When Ball and Holt run their experiment, as shown in the chart at the right, the actual trading price almost always rises well above the underlying value of the shares -- which should be $6 in any round. (Pencils ready? That's $1 for the dividend, plus a five-out-of-six chance of cashing in the $6 at the end.) Only in the final rounds does reality begin to sink in. Suddenly, the price plunges back to near its fundamental level. As a result, most players end the game with a portfolio worth less than when they started.

Such experiments cast some doubt on the widely held assumption among economists that people generally act rationally and markets do a good job of pricing things. Here is case of a simple stock market in which the usual uncertainties about risks and profits have been removed and all traders have access to the same information -- and even then, speculative bubbles almost always develop.

By the way, it's not just undergraduates who behave this way. At the University of Arizona, professor Vernon Smith has been running variations on the same game for a decade. He says he got similar results when he used graduate students, business executives and even a group of commodity traders flown in from Chicago.

According to these three experimental economists, one reason the traders are willing to overpay for the stock is that they don't take the time to figure out the fundamental value or they simply can't do the calculation correctly. But even when participants are invited back to play the game a second time and have the value calculations done for them, a speculative bubble still develops, albeit a smaller one. Even forewarned, it seems, traders can't help but get caught up in the excitement.

At Arizona, for example, Smith found that it is only with the third try at the game that most traders finally adopt the safe strategy of buying whenever the price is under $6 and selling whenever it is over. When that happens, the price settles in permanently at $6 and trading effectively stops.
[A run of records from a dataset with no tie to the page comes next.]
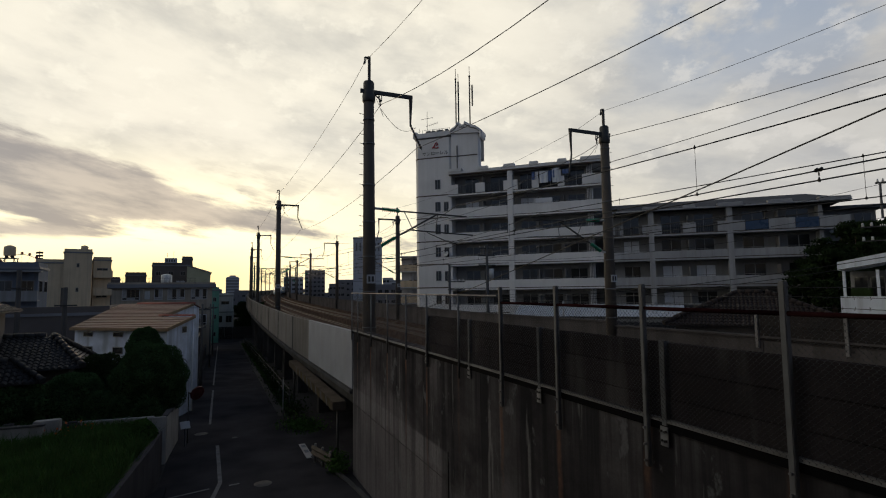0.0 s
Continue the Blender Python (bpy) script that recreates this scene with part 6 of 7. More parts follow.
def tile_roof(name, label, m, w, run, rise, eave, cols, rows_, mt, wall="dark_wall", two=True, hip=0.0):
    """A house with a pantile roof: rows of rounded tiles on both slopes over plain walls. Local x along the ridge."""
    ob = thing(name, m, label, "house")
    part("wall", box(bmesh.new(), (-w / 2 + 0.5, -run + 0.5, -3.0), (w / 2 - 0.5, run - 0.5, eave)), wall, ob)
    None if hip else part("gable", prism(bmesh.new(), [(-run + 0.5, eave), (run - 0.5, eave), (0, eave + rise * 0.93)], -w / 2 + 0.5, w / 2 - 0.5, Matrix(((0, 0, 1, 0), (1, 0, 0, 0), (0, 1, 0, 0), (0, 0, 0, 1)))), wall, ob)
    for s in ((-1, 1) if two else (-1,)):
        bm = bmesh.new()
        cw, rl = w / cols, run / rows_
        sl = math.atan2(rise, run)
        for i in range(cols):
            x = -w / 2 + cw * i
            for j in range(rows_):
                if hip and abs(x + cw * 0.5) > w / 2 - hip * j / rows_:
                    break
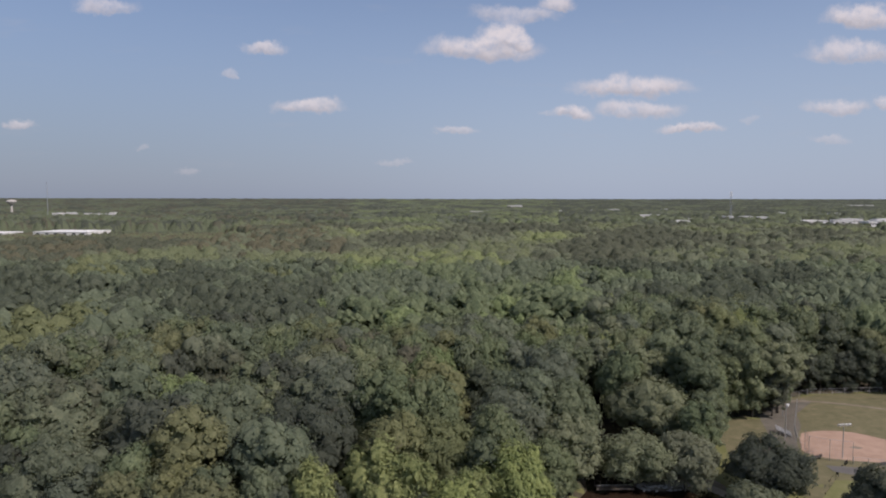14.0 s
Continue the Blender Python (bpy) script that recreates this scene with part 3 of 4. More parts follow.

It was most famously John Maynard Keynes who commented on the tendency of stock markets to develop speculative bubbles. Back in 1936, Keynes observed that many traders are concerned not with what a stock is really worth but only with whether there will be another trader, caught up in the market's herd psychology, who is willing to pay more. Among Keynes's insights was the role such behavior plays in the booms and busts that classical economics could never quite explain.

Fifty years later, there is a small cottage industry armed with powerful computers and doctorates in mathematics trying to figure out whether there is a predictable pattern to the irrational behavior of traders. After all, if you could come up with a formula that could predict at what point the bubble usually bursts, then the "correct" trading strategy would be to continue trading in the market even after prices rise above the fundamental value.

But the problem of such exercises is that once other people figure out the same formula -- or at least figure out that you have one and begin to copy your behavior -- then the formula quickly loses its magic. If everyone knows the precise point at which to become a seller, then who will be a buyer?

In the end, it is this dynamic quality to markets -- the fact that I can adjust my behavior in anticipation of your behavior, but you could then adjust yours in anticipation of mine -- that makes it impossible for anyone to say when it is time to sell out of a bull market. And that's true even when you feel certain that stocks are trading at speculative levels.

The broader lesson from these experiments seems to be that traders aren't as perfectly logical as economic models would predict. But neither are they stupid. They learn from past experience and are constantly adjusting their strategies to incorporate that new knowledge.